The latest instalment of On Thin Ice – the programme in which Ben Fogle, James Cracknell and some Other Posh Bloke, armed with only plucky British amateurism and stiff upper lippery, attempt to walk to the South Pole less slowly than some efficient Norwegians – ended on an amusing note last night.
At the halfway point, Cracknell’s body is wrecked. He has rotten, infected feet, asthma, and pneumonia in his left lung. He hacks disgustingly and flops about like a drunk. A medic at the checkpoint examines him in dismay. This prompts Fogle to come out and say: “It’s not good. At the moment I would rate James’s chance of carrying on the race tomorrow as….. fifty/fifty.”
Fifty fifty! Tis a mere flesh wound!
“Why on earth are they doing this?” asked Mrs Brit.
She was being rhetorical but I answered anyway: “The human condition, emptiness, comradeship. Because they’re public schoolboys. You know how it is: men are different. Nothing we do makes practical sense. Why do we get so worked up about playing cricket against Australians?”
Also self-loathing, self-love, meaningless patriotism and a longing for the days of the Gentleman Explorer.
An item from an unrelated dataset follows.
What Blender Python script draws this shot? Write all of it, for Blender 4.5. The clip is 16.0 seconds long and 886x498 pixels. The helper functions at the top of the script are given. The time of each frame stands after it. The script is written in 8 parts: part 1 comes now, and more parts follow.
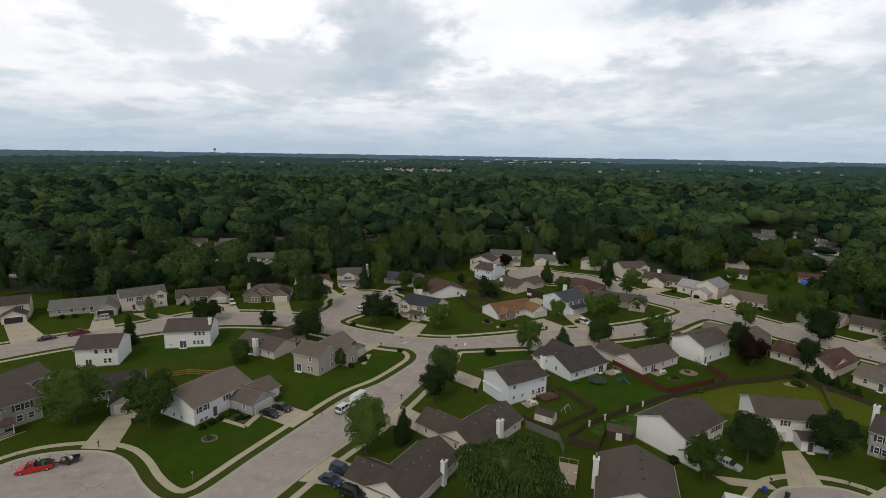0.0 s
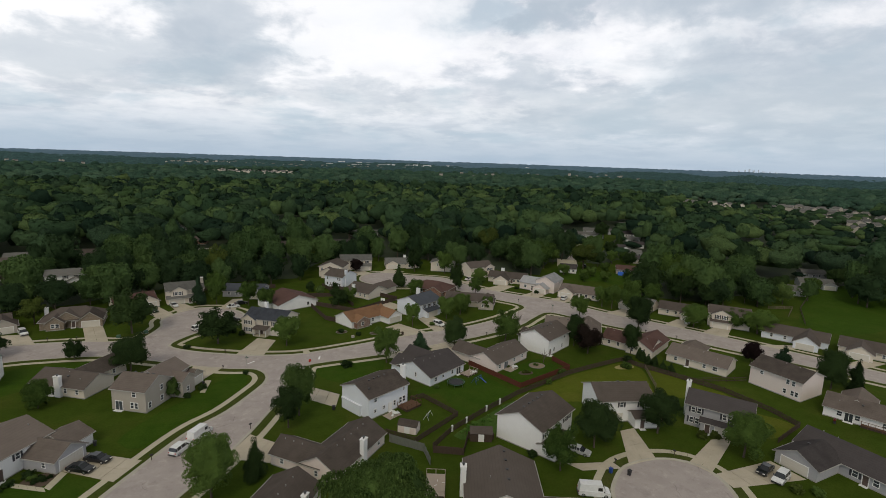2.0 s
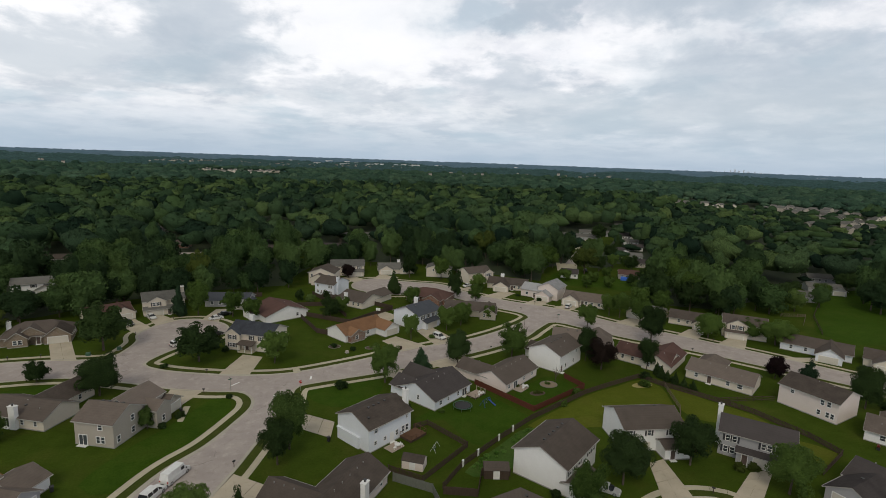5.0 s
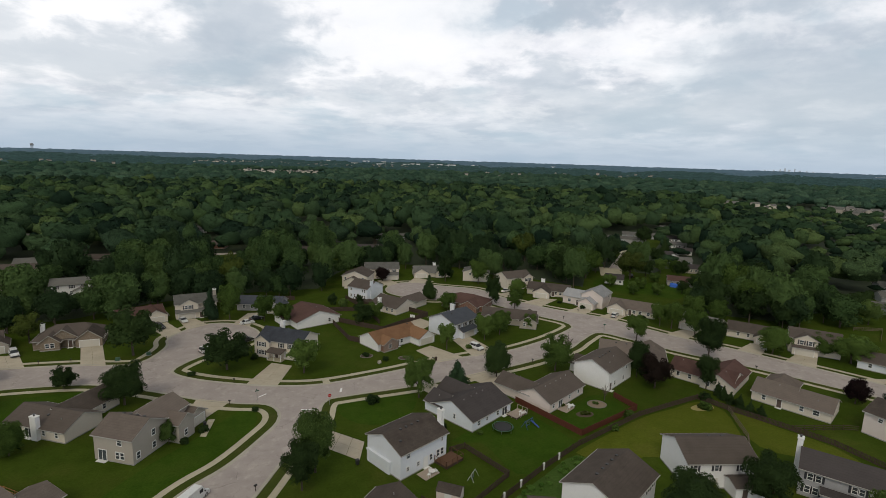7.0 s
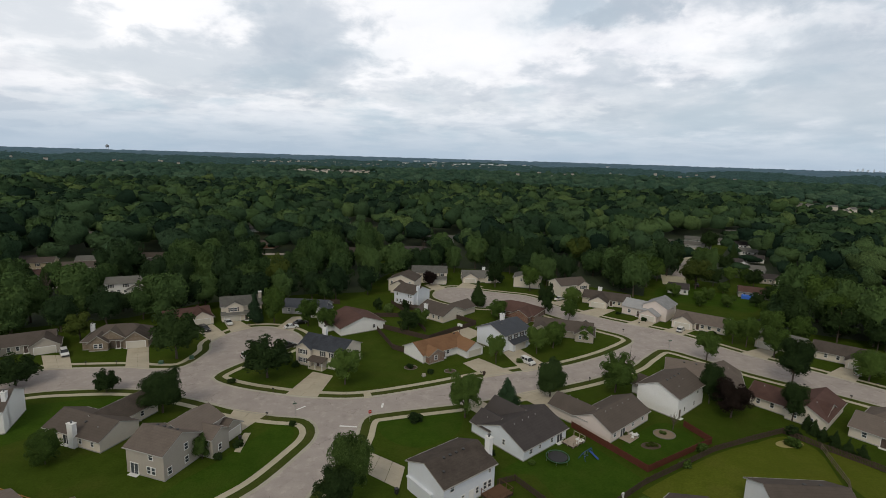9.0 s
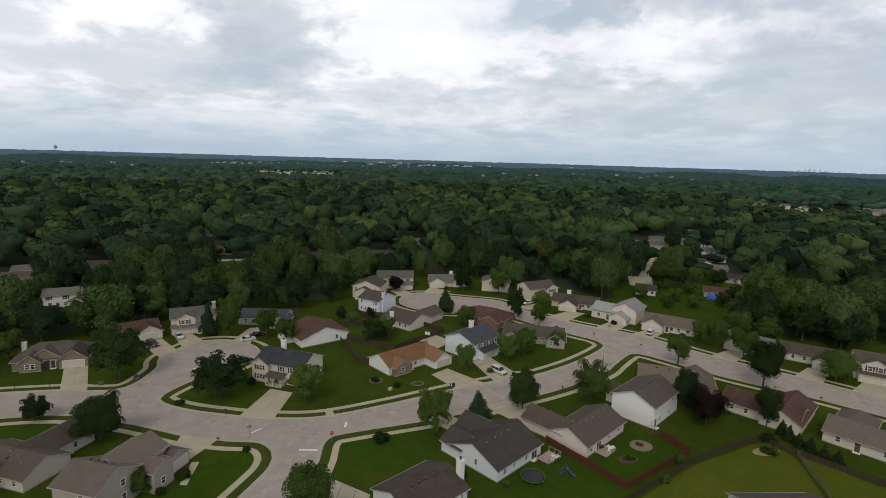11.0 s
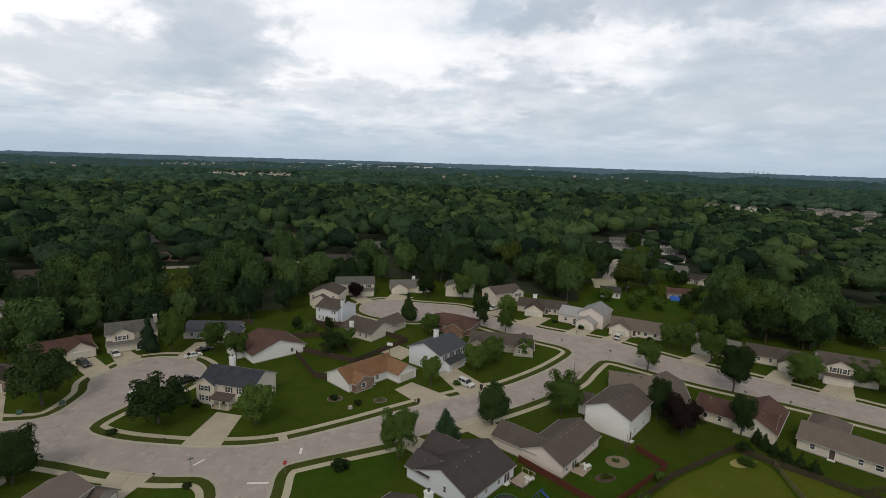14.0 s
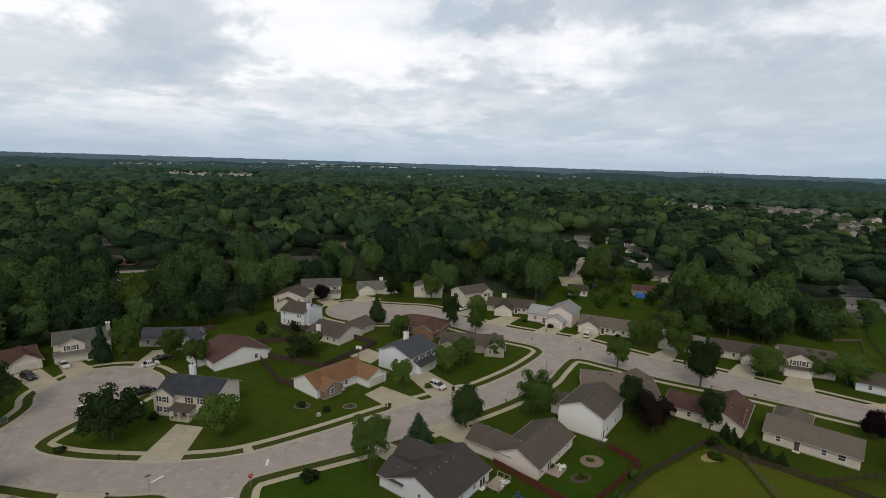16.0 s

Only the idle upper classes have ever had the time and money to waste on becoming this kind of hero; you can’t do it for a living.
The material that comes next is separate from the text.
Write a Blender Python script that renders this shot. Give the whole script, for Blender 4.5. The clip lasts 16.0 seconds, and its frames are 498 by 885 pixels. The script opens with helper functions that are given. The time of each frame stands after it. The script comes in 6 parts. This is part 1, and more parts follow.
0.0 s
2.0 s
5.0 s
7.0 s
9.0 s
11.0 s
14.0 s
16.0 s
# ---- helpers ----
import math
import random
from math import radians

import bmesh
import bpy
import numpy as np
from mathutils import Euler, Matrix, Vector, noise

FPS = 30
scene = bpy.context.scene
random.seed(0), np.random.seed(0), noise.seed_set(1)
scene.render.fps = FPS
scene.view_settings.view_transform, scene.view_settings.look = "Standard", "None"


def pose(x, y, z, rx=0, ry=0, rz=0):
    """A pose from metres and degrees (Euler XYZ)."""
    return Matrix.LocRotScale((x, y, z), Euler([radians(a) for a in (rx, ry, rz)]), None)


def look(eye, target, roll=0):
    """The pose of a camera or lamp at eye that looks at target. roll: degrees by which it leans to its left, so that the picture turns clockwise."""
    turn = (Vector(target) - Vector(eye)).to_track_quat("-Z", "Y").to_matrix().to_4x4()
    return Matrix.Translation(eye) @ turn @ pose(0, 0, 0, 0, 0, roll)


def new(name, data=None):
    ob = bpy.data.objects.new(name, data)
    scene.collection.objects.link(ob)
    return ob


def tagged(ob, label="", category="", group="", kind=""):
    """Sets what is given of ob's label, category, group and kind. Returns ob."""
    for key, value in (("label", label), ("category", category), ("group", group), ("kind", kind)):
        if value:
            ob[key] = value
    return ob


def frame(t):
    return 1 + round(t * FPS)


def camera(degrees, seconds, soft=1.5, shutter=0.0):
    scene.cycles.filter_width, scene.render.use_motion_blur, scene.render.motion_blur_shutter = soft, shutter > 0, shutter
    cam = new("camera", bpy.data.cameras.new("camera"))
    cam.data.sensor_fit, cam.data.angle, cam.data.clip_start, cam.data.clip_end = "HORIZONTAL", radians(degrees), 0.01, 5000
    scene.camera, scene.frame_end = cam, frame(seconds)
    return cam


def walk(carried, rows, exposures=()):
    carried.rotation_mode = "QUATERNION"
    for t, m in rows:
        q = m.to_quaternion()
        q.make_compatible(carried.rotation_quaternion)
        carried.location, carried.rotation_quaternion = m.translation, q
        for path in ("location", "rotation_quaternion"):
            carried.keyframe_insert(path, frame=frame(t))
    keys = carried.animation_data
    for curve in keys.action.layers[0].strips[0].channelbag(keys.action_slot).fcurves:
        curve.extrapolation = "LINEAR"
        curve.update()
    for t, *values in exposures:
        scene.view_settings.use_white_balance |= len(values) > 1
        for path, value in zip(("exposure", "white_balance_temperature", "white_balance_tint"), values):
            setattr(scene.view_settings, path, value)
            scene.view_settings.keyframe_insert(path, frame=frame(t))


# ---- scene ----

Except, strangely, that this is now Ben Fogle’s living. He and Cracknell have forged careers out of pretending to be Gentleman Explorers. The danger is real but not real: they have medics at the halfway stage and all the territory is charted. The pain is self-inflicted but serves no higher purpose other than entertainment. This leaves the viewer in the curious position of being able to watch somebody going through terrible physical suffering without being obliged to feel the least bit of sympathy.